Fund Manager Margins Fall to Lowest Since 2011 as Fee Wars Sting

(Bloomberg) -- Money managers are finding it increasingly challenging to produce profits as fees decline for both active and passive fund strategies, a global report shows.

Operating margins for publicly traded asset management companies fell to an average of 29 percent last year, the lowest since 2011, according to the report published Thursday by Casey Quirk, a business of Deloitte Consulting LLP. Margins dropped by an average of 5.2 percent annually over the past three years, even as assets rose at a 6.9 percent rate.

“Though many asset managers are talking now about cost-cutting, over the past few years we’ve seen most asset managers actually reinvesting in their businesses,” Amanda Walters, senior manager at Casey Quirk, said in a phone interview. “That comes at a cost and both the cost rising and the fee compression is putting a lot of pressure on those margins, even though assets are rising due to capital appreciation.”

Fund Manager Margins Fall to Lowest Since 2011 as Fee Wars Sting

Managers are embroiled in a fee war as investors gravitate toward lower-cost funds such as those tracking indexes. To keep some of their expenses in check, firms including State Street Corp., BlackRock Inc. and Legg Mason Inc. have announced job-cut plans this year.

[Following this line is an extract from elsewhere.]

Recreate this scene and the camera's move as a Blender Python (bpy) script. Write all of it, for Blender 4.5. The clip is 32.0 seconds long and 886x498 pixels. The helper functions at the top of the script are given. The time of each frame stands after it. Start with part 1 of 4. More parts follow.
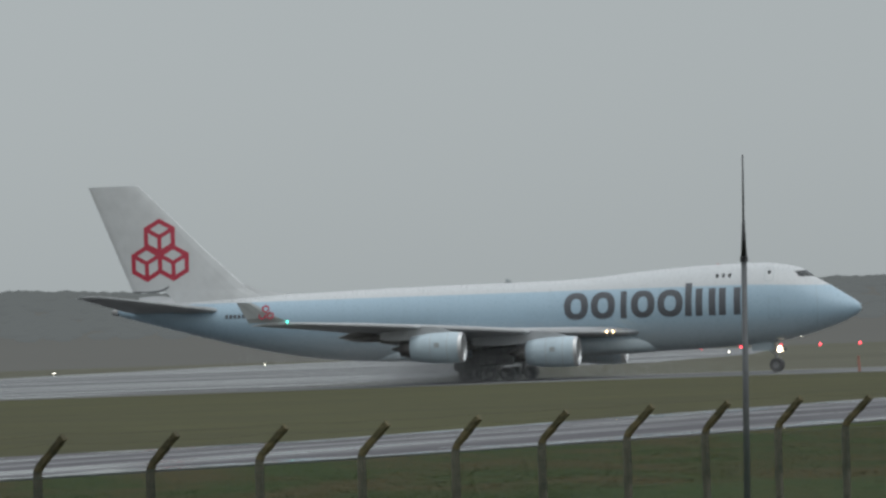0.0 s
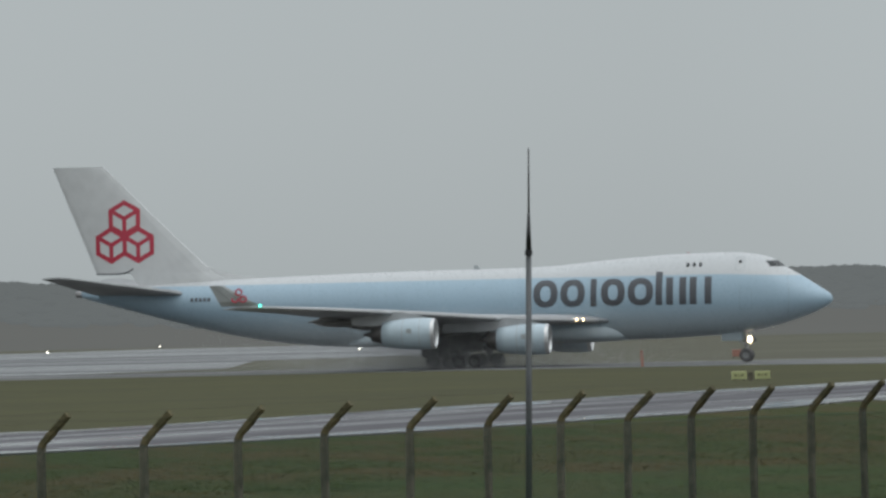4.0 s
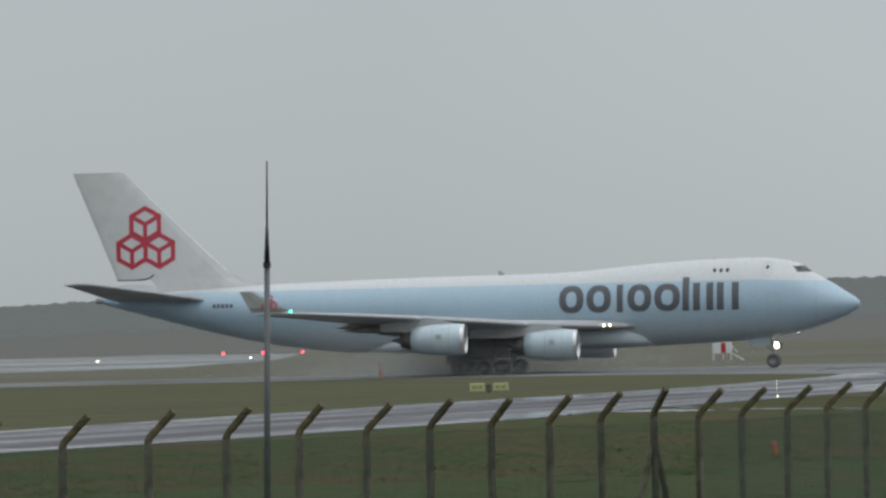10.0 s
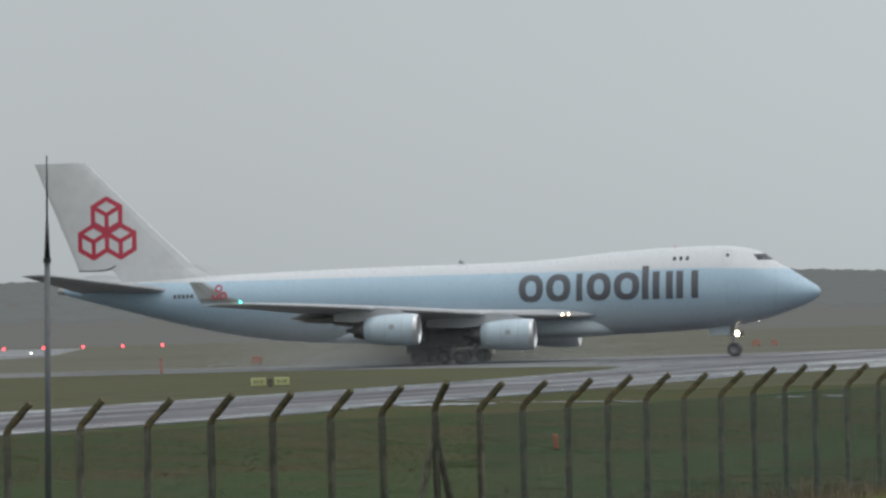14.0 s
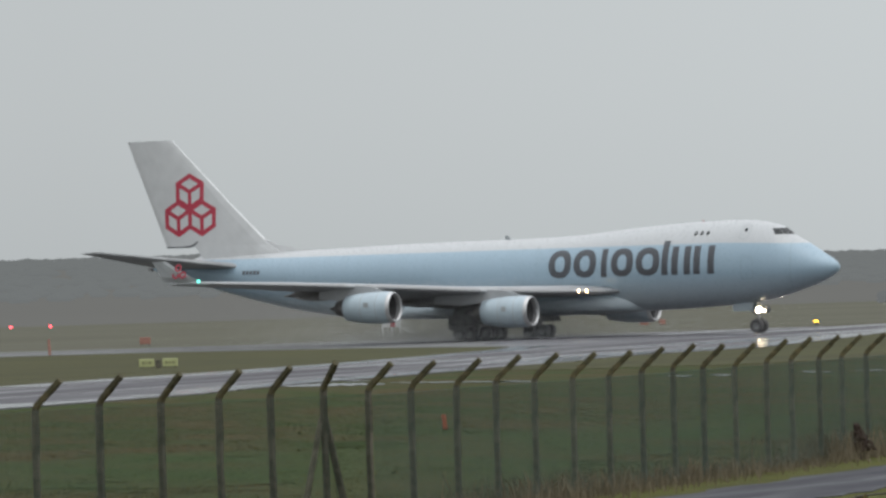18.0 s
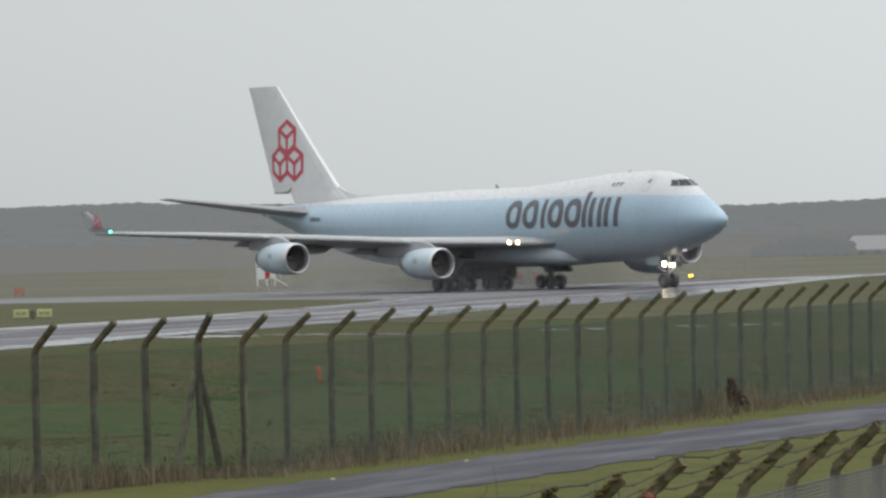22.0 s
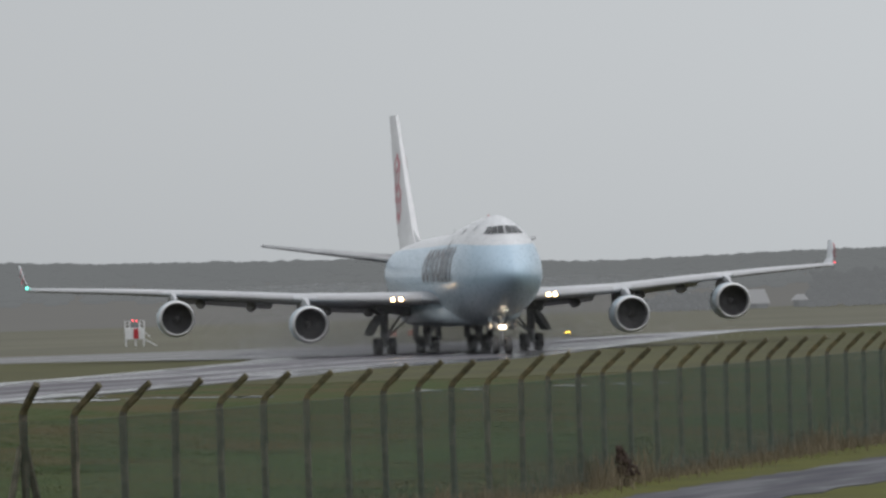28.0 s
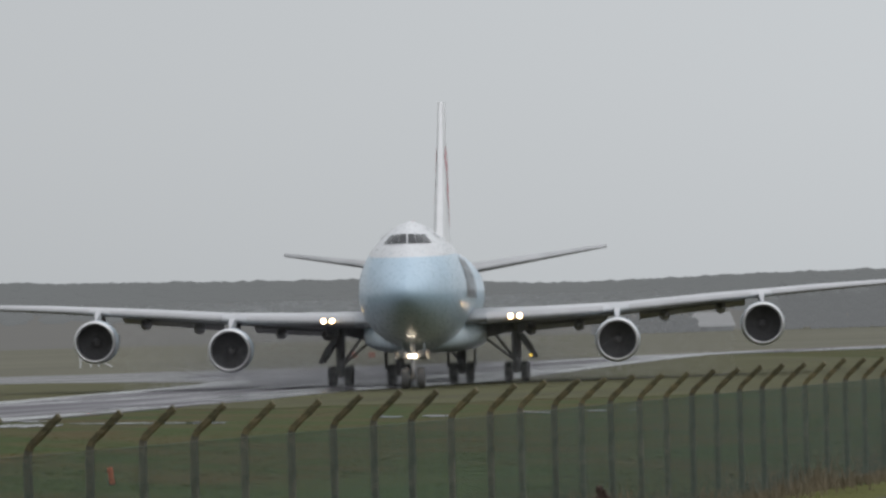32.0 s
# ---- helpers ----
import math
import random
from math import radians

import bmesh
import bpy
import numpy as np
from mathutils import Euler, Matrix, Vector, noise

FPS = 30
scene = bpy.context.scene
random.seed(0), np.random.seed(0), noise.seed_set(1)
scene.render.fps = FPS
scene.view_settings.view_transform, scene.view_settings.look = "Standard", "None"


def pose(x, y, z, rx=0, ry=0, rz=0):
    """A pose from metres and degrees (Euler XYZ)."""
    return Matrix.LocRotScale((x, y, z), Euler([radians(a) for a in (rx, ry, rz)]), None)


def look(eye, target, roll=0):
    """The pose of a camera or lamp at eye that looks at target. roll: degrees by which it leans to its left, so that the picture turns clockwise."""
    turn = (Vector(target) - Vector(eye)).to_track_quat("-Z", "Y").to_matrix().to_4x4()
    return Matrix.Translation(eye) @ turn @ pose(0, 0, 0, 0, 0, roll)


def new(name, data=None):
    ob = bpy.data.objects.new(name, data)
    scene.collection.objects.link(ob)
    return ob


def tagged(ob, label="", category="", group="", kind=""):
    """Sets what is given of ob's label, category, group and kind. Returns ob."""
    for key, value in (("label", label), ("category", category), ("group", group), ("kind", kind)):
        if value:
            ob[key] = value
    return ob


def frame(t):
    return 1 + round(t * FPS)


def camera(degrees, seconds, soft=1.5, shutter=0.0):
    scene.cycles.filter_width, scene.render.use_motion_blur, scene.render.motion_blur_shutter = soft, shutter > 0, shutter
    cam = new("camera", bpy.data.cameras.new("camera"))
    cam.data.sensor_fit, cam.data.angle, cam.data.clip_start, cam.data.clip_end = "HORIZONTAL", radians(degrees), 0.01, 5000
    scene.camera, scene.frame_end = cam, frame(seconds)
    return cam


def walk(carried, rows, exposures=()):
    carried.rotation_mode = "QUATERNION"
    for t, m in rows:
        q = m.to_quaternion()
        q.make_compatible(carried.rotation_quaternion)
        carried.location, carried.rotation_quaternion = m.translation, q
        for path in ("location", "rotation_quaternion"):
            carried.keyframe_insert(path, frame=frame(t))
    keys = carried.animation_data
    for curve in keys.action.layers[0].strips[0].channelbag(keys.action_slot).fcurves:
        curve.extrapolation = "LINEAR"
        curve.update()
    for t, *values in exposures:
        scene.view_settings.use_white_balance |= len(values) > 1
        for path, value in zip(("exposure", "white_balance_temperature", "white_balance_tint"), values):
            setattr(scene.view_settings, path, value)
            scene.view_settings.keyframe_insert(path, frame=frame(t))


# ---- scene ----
# ---------------------------------------------------------------- camera
EYE_Z = 4.05
cam = camera(8.787, 32.0, soft=2.7, shutter=0.0)


def view(pan, tilt, roll, ahead):
    """Camera pose: bearing from +y, rise and lean in degrees, metres gone forwards."""
    b0, b, e = radians(16.25), radians(pan), radians(tilt)
    eye = Vector((math.sin(b0) * ahead, math.cos(b0) * ahead, EYE_Z))
    way = Vector((math.sin(b) * math.cos(e), math.cos(b) * math.cos(e), math.sin(e)))
    return look(eye, eye + 100 * way, roll)


VIEW = [
    (0.0, 5.549, 0.884, -1.95, 0.0), (0.5, 5.749, 0.935, -1.605, 0.0), (1.0, 6.074, 0.973, -1.213, 0.0), (1.5, 6.371, 0.936, -0.795, 0.0),
    (2.0, 6.718, 0.861, -0.743, 0.0), (2.5, 6.892, 0.781, -0.887, 0.0), (3.0, 7.112, 0.749, -0.921, 0.0), (3.5, 7.371, 0.774, -1.013, 0.0),
    (4.0, 7.682, 0.738, -1.245, 0.0), (4.5, 8.062, 0.686, -1.395, 0.0), (6.5, 8.893, 0.693, -1.405, 0.0), (7.0, 8.977, 0.622, -1.488, 0.0),
    (7.5, 9.27, 0.557, -1.523, 0.0), (8.0, 9.35, 0.659, -1.496, 0.0), (8.5, 9.67, 0.786, -1.435, 0.0), (9.0, 9.958, 0.754, -1.376, 0.0),
    (9.5, 10.234, 0.742, -1.339, 0.0), (10.0, 10.284, 0.803, -1.31, 0.0), (10.5, 10.678, 0.885, -1.376, 0.0), (11.0, 10.912, 0.85, -1.322, 0.0),
    (11.5, 11.145, 0.729, -1.45, 0.0), (12.0, 11.339, 0.589, -1.547, 0.0), (12.5, 11.522, 0.56, -1.584, 0.0), (13.0, 11.809, 0.598, -1.515, 0.0),
    (13.5, 12.059, 0.695, -1.52, 0.0), (14.0, 12.461, 0.69, -1.533, 0.0), (14.5, 12.82, 0.574, -1.603, 0.0), (16.5, 13.389, 0.558, -1.603, 0.0),
    (17.0, 13.422, 0.505, -1.621, 0.0), (17.5, 13.382, 0.47, -1.653, 0.0), (18.0, 13.567, 0.464, -1.717, 0.0), (18.5, 13.738, 0.423, -1.719, 0.0),
    (19.0, 14.046, 0.529, -1.616, 0.0), (19.5, 14.317, 0.643, -1.193, 0.0), (20.0, 15.123, 0.665, -1.211, 0.0), (20.5, 15.09, 0.337, -1.258, 0.0),
    (21.0, 14.936, 0.351, -1.37, 0.0), (21.5, 14.613, 0.337, -1.53, 0.0), (22.0, 14.794, -0.04, -1.39, 0.0), (22.5, 14.834, -0.228, -1.569, 0.0),
    (23.0, 15.124, -0.122, -1.516, 0.0), (23.5, 15.041, 0.132, -1.762, 0.0), (24.0, 15.113, 0.372, -1.805, 0.0), (24.5, 15.3, 0.579, -1.721, 0.0),
    (26.5, 15.784, 0.641, -1.946, 0.0), (27.0, 15.754, 0.671, -1.974, 0.0), (27.5, 16.067, 0.619, -2.105, 3.2), (28.0, 16.058, 0.494, -1.882, 11.48),
    (28.5, 16.012, 0.551, -1.686, 19.88), (29.0, 16.04, 0.718, -1.723, 24.61), (29.5, 16.146, 0.773, -1.575, 24.68), (30.0, 16.257, 0.691, -1.638, 24.62),
    (30.5, 16.273, 0.665, -1.633, 24.63), (31.0, 16.478, 0.635, -1.722, 24.69), (31.5, 16.402, 0.663, -1.583, 24.69), (32.0, 16.438, 0.695, -1.65, 24.64),
]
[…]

Higher costs are most attributable to technology spending, such as investing in artificial intelligence, Walters said.

Margins are down from a post-financial crisis high of 34 percent in 2015, according to Casey Quirk. The margin decline implies $29 billion of unrealized profits for the global investment management industry -- including closely held as well as public firms -- over the past three years.